The district has been criticized in several detailed reports over the past half year, first by the state Fiscal Crisis & Management Assistance Team and most recently by the Alameda County Grand Jury. Both pointed toward the need to instill better financial planning among the district’s staff and to change OUSD’s internal culture.

“On a positive note, we already have better systems in place,” said Aimee Eng, OUSD’s board president. Eng said that many of the issues raised by FCMAT and the grand jury are already being tackled. But she also acknowledged that there’s a long way to go.

One solution, said Eng, is administrators and board members have begun to receive training from the Government Finance Officers Association, an expert group that helps train public agencies on the best methods of budgeting, tracking spending, and avoiding deficits.

OUSD also has a new leadership team in its budget office, including Chief Business Officer Marcus Battle and interim Chief Finance Officer Wayne Hilty. Eng credits them with delivering much better information about the budget this year, and for being more transparent about the challenges the district is facing.

Oakland is also transitioning to a new enterprise software system, which can create efficiencies. District leaders say the new platform, called ESCAPE, which will handle finance, payroll, and human resources, is less error-prone, and it should lend itself to helping clamp down on one of OUSD’s biggest problems: unauthorized spending.

Another way the district has been addressing unauthorized spending is by monitoring the types of contracts brought forward for approval. At several recent meetings, directors have pulled contracts from the crowded “consent” portion of the agenda instead of rubber-stamping them.

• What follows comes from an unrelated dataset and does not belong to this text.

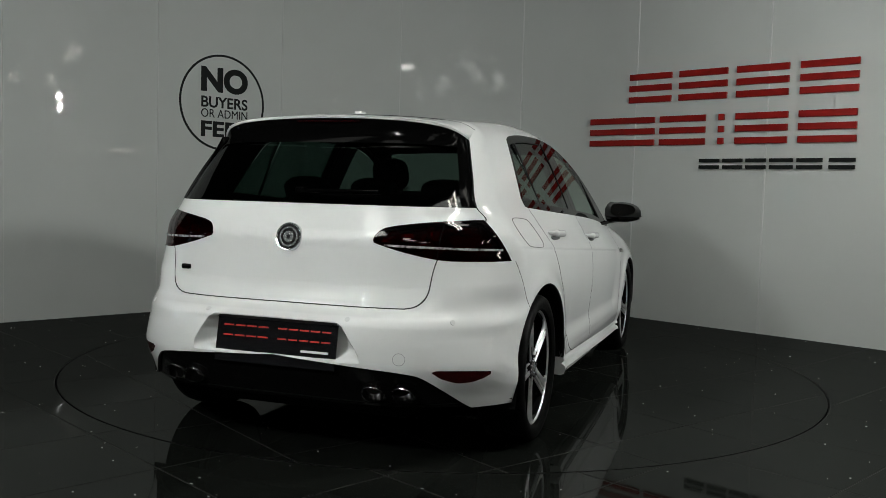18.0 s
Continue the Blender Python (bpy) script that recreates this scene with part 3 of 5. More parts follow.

One recent contract, a proposed $215,000 expenditure for bus transportation, was rejected by the board because it violated sound fiscal practices. Historically, however, the board has approved dozens of contracts with vendors without any discussion or review. Some agreements are voted on without competitive bidding.

OUSD Director Shanthi Gonzales said it will be difficult for the board to reform its contracting issues. “Each of us has a different base that we’re responsive to, that we’re trying to please, so it’s really complex when there’s wasteful spending,” she said. “We don’t all agree on what’s wasteful.”

Gonzales said that another positive new practice that all of the board members do agree on is multiyear planning. “OUSD had a long practice of only budgeting one year at a time,” she said, “but you need to project many years out.”

Gonzales said that Measure G1 is a good example of a large expenditure the district should have known was coming but didn’t plan for. The 2016 ballot measure helped raise $12.4 million per year for Oakland schools through a parcel tax, but it cost OUSD $700,000 to pay for the election expenses, an expenditure that came as a surprise and had to be worked into the budget after the fact. Similarly, Measure N, another parcel tax that raises millions a year for OUSD, will expire in 2024, and the district needs to be ready.

“There’s a cliff coming that we need to plan for,” said Gonzales.

The district recently adopted a policy of long-term financial planning, which was reflected in the most recent budget that was passed with the inclusion of three-year projections of revenues and expenditures.

“They’re starting to do a better job looking at the trends instead of just a snapshot,” said Angelica Jongco, a senior attorney with Public Advocates who focuses on education equity. “There’s a growing awareness [that] to be able to serve students, the district needs to think in a multiyear way. The problem is too big to fix in one year.”

But Jongco said that for all of OUSD’s flaws, many of its most difficult financial problems are actually structural and rooted in how the state pays for education.

“The fundamental problem here is that our public schools are not adequately funded,” she said.

One area of underfunding — and there are many — is special education. Currently, the state’s formula for determining a school district’s special education allocation is based on the overall student population, not the actual percentage of students within a district who need special education services in order to flourish. For a district like Oakland, which already has a higher proportion of special needs students than many other districts, this means there’s less money than what the students deserve. Combined with the presence of numerous charter schools, which tend to push special education students onto the district, OUSD has seen its revenues for special education rapidly outpaced by the program’s cost.

But with better planning, the district can do something to cut costs while improving special education services, said Eng. Currently, OUSD’s special education programs aren’t as geographically accessible as they should be.

“If we’re more strategic about placing programs closer to families, then we don’t have to be transporting students all the way across the district,” said Eng. And transporting special education students from home to school is a major budget item for the district that could be trimmed while simultaneously improving the experience for students and families.

One of the other major internal problems that OUSD faces is high turnover among the staff. The district has seen an unusually large number of administrators and teachers come and go over the past decade. With them goes experience, which makes the system more efficient.

“Kyla has been really focused on retention and organizational culture,” said Eng, referring to OUSD Superintendent Kyla Johnson-Trammell, who was hired internally last year after a search which, according to district officials, prioritized a leader who shown a willingness to stick around.

“We need stability in staff,” Gonzales said. “Too much information is living in people’s brains and it’s not the ingrained practices of the district or captured in a policy manual.”

But whatever the district does to tighten its internal financial controls and change its culture, there’s broad agreement that it can only go so far in a state that systematically underfunds its public schools. Despite being the richest state in the wealthiest nation in the world, California spends less than the national average per pupil.

“There have been missteps by OUSD leadership,” said Jongco. “But what’s unfortunate about that storyline is that it allows state leaders — the legislature and governor — to absolve themselves. What’s happening in Oakland is not just due to the district’s decision-making.”